The cost is not fluency. Zandorians learn Esperanto in federal schools, use it in the Assembly chamber, read it in the official gazette, and conduct their naturalisations in it. The Federal Translation Centre in Meridian employs more than four hundred staff and maintains annexes on three continents. The infrastructure of the federal language is real and, by most measures, functional. The cost is something subtler: the distance that a constructed language places between a speaker and the full emotional register of civic life. When Prime Minister Doric answers questions at Wednesday's Federal Question Time, she speaks in a tongue that is, for her as for everyone else, a learned instrument. The result is precision. The sacrifice is warmth.

This is not a complaint about Esperanto. It is an observation about what neutrality requires. A language chosen because it belongs to no one also carries the memories of no one. The great civic speeches of older democracies draw their power partly from the accumulated resonance of a vernacular — words that have been used in grief and celebration for centuries before the politician reached the podium. Esperanto is thirty-one years old in Zandoria, and its civic vocabulary is still being made.
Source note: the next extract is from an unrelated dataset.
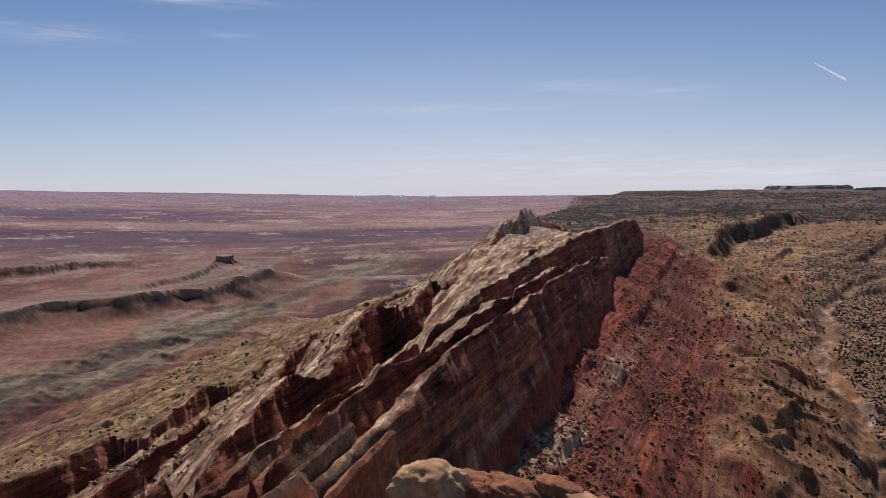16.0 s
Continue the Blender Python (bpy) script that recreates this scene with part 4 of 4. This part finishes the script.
# fins: tilted beds that end in a point, with a lit dip face and an upright face in shade
def fin(name, low, tip, drop, dip_run, dip_fall, mat, label, seed, beds=1.4):
    """low and tip: heading, distance and depth below the eye of the crest's two ends."""
    a, b = (heading(az) * dist + Vector((0, 0, EYE - deep)) for az, dist, deep in (low, tip))
    way = Vector((b.x - a.x, b.y - a.y, 0)).normalized()
    side = Vector((way.y, -way.x, 0))  # to the right of the way: the shaded face
    prof = [(-dip_run, -dip_fall - drop * 0.5), (-dip_run, -dip_fall)] + [(-dip_run * f, -dip_fall * f) for f in (0.85, 0.7, 0.55, 0.4, 0.28, 0.16, 0.07)] + [(0, 0)]
    prof += [(0.5 + 0.10 * drop * f, -drop * f) for f in (0.03, 0.08, 0.15, 0.23, 0.32, 0.42, 0.54, 0.68, 0.84, 1.0)]
    n, m = 46, len(prof)
    vs = []
    for i in range(n + 1):
        f = i / n
        blunt = max(0.0, (f - 0.93) / 0.07)
        c = a.lerp(b, f)
        for p_, h in prof:
            w = p_ * (1 - 0.35 * blunt)
            q = c + side * w + Vector((0, 0, h * (1 - 0.04 * blunt) - 1.6 * blunt * blunt))
            r = q * 0.16 + Vector((seed * 3.7, seed * 1.9, 0))
            level = (h + 0.6 * p_) / beds
            q += side * (0.45 * noise.fractal(r, 0.8, 2.1, 4) + 0.3 * noise.noise(Vector((math.floor(level) * 2.7, seed, 0.3))) * (1 if p_ >= 0 else 0))
            q.z += 0.4 * noise.fractal(r * 0.8 + Vector((9, 4, 2)), 0.8, 2.2, 4)
            if p_ < 0:
                q.z += 0.4 * noise.noise(Vector((math.floor(-p_ / 0.9) * 1.9, f * 3, seed)))
            vs.append(q)
    fs = [(i * m + j, i * m + j + 1, i * m + m + j + 1, i * m + m + j) for i in range(n) for j in range(m - 1)]
    fs += [tuple(range(m - 1, -1, -1)), tuple(n * m + j for j in range(m))]
    foot = a.lerp(b, 0.5) - Vector((0, 0, drop))
    ob = new(name, mesh_from(name, [tuple(v - foot) for v in vs], fs, mat))
    ob.matrix_basis = Matrix.Translation(foot)
    return tagged(ob, label, "rock", RIM)


fin("rock_fin", (76.5, 122, 57.0), (68.1, 166, 53.6), 34, 7, 7, RED_STONE, "tilted red sandstone fin with a sharp crest", 1)
fin("rock_fin", (80.5, 150, 66.0), (71.4, 205, 64.0), 34, 5, 7, BROWN_STONE, "tilted brown sandstone fin ending in a point", 2)
fin("rock_slab", (86.0, 112, 54.5), (75.2, 142, 53.4), 26, 8, 6, PALE_STONE, "tilted pale bedded sandstone slab", 3, 0.9)
stone("rock_block", 1.6, 236, 86.5, (8, 5, 4), 10, RED_STONE, "bright red weathered sandstone block", 41, 0.4, 0, 8)

# ---- loose stones ----
RUBBLE = foliage("rubble", (0.13, 0.06, 0.04), (0.34, 0.20, 0.13))
RED_RUBBLE = foliage("red_rubble", (0.14, 0.054, 0.038), (0.36, 0.135, 0.085))


def strew(name, n, r0, r1, az0, az1, size, mat, label, test):
    r = np.sqrt(rng.uniform(r0 * r0, r1 * r1, n))
    a = np.radians(rng.uniform(az0, az1, n))
    x, y = -np.sin(a) * r, np.cos(a) * r
    keep = test(x, y)
    x, y = x[keep], y[keep]
    pos = np.stack([x, y, land(x, y) - 0.1], 1)
    return scatter(name, pos, rng.lognormal(0, 0.5, len(pos)) * size, 1, mat, label)


def on_knob(x, y):
    u, v = uv(x, y)
    return (v < np.interp(u, KNOB_U, KNOB_E) + 5) & (fbm(x, y, 30, 3, 107) + rng.uniform(-0.5, 0.9, len(x)) > 0.1)


def on_back(x, y):
    s, q = sq(x, y)
    return (q + 22 * fbm(x, y, 70, 3, 513) > 2) & (q < 72) & (s > 180) & (s < 1150) & (fbm(x, y, 40, 3, 511) + rng.uniform(-0.6, 0.8, len(x)) > 0.05)


strew("rubble", 75000, 100, 330, -36, 30, 0.28, RUBBLE, "loose brown and pale stones on red soil", on_knob)
strew("stones", 9000, 100, 340, -36, 30, 0.38, RUBBLE, "scattered broken brown sandstone blocks on red soil", on_knob)
strew("talus_stones", 85000, 180, 1000, 42, 64, 0.62, RED_RUBBLE, "loose red and brown stones on a talus slope", on_back)

DIP_RUBBLE = foliage("dip_rubble", (0.15, 0.098, 0.048), (0.40, 0.285, 0.14))


def on_dip(x, y):
    s, q = sq(x, y)
    return (q > 205) & (q < 480) & (s > 180) & (s < 1000) & (fbm(s, q * 0.3, 26, 3, 521) + rng.uniform(-0.5, 0.7, len(x)) > 0.2)


strew("slope_blocks", 22000, 190, 950, 58, 99, 0.75, DIP_RUBBLE, "broken tan and brown sandstone blocks on a dip slope", on_dip)
brush = np.stack([-np.sin(np.radians(rng.uniform(58, 99, 3200))) * 1.0, rng.uniform(200, 900, 3200)], 1)
bx, by = brush[:, 0] * brush[:, 1], np.sqrt(np.maximum(0, 1 - brush[:, 0] ** 2)) * brush[:, 1]
keep = on_dip(bx, by)
scatter("slope_brush", np.stack([bx[keep], by[keep], land(bx[keep], by[keep])], 1), rng.lognormal(0, 0.35, int(keep.sum())) * 0.8, 0, JUNIPER, "dark scattered brush on a rocky dip slope")

# ---- pale track on the far plateau ----
TRACK_DIRT = mottled("pale_dirt", (0.38, 0.31, 0.25), (0.52, 0.44, 0.36), 12, bump=0.2)


def track(name, pts, wide, label):
    """A strip of bare dirt that follows the land."""
    path = []
    for a, b in zip(pts, pts[1:]):
        path += [Vector(a).lerp(Vector(b), k / 12) for k in range(12)]
    path.append(Vector(pts[-1]))
    for _ in range(8):
        path = [path[0]] + [(p + q + r) / 3 for p, q, r in zip(path, path[1:], path[2:])] + [path[-1]]
    vs = []
    for k, p in enumerate(path):
        d = (path[min(k + 1, len(path) - 1)] - path[max(k - 1, 0)]).normalized()
        n = Vector((-d.y, d.x))
        for s in (-1, -0.33, 0.33, 1):
            q = p + n * s * wide * 0.5 * (1 + 0.25 * noise.noise((k * 0.3, s, 0)))
            vs.append((q.x, q.y))
    xs, ys = np.array([v[0] for v in vs]), np.array([v[1] for v in vs])
    zs = land(xs, ys) + 2.2
    zs = zs.reshape(-1, 4)
    zs[:, 0] -= 3.5
    zs[:, 3] -= 3.5
    co = [(x, y, z) for x, y, z in zip(xs.tolist(), ys.tolist(), zs.ravel().tolist())]
    fs = [(k * 4 + j, k * 4 + j + 1, k * 4 + j + 5, k * 4 + j + 4) for k in range(len(path) - 1) for j in range(3)]
    return tagged(new(name, mesh_from(name, co, fs, TRACK_DIRT)), label, "road", kind="structure")


track("road", [polar(-18.9, 2850), polar(-20.3, 2950), polar(-21.9, 3250), polar(-21.6, 3550), polar(-20.4, 3750)], 34, "pale winding dirt road across the dark plateau")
That is, in its way, a privilege: the Republic has the rare chance to build a public language consciously, to decide which words become weighted with meaning.

We raise this not to reopen the language question, which is settled and should remain so, but because the thirty-first anniversary of the Federation seems a fitting occasion to take stock of what the founding generation chose on behalf of those who came after. Virtual citizens who naturalise via the Esperanto Charter learn a language that was designed to be learnable — regular, phonetic, free of the inherited irregularities that make natural languages so difficult and so alive. They arrive at Zandorian citizenship through a door that the Charter deliberately made wide. The federal language is part of what that door is made of.

What we owe that language, and the citizens who crossed through it, is the ongoing work of making Esperanto mean something in Zandoria — not merely function, but mean. That work belongs to the Assembly, to the schools, to the Translation Centre, and to this newspaper, which publishes in Esperanto and in the regional working languages each day. Thirty-one years is long enough to have a tradition. It is not long enough to be complacent about one.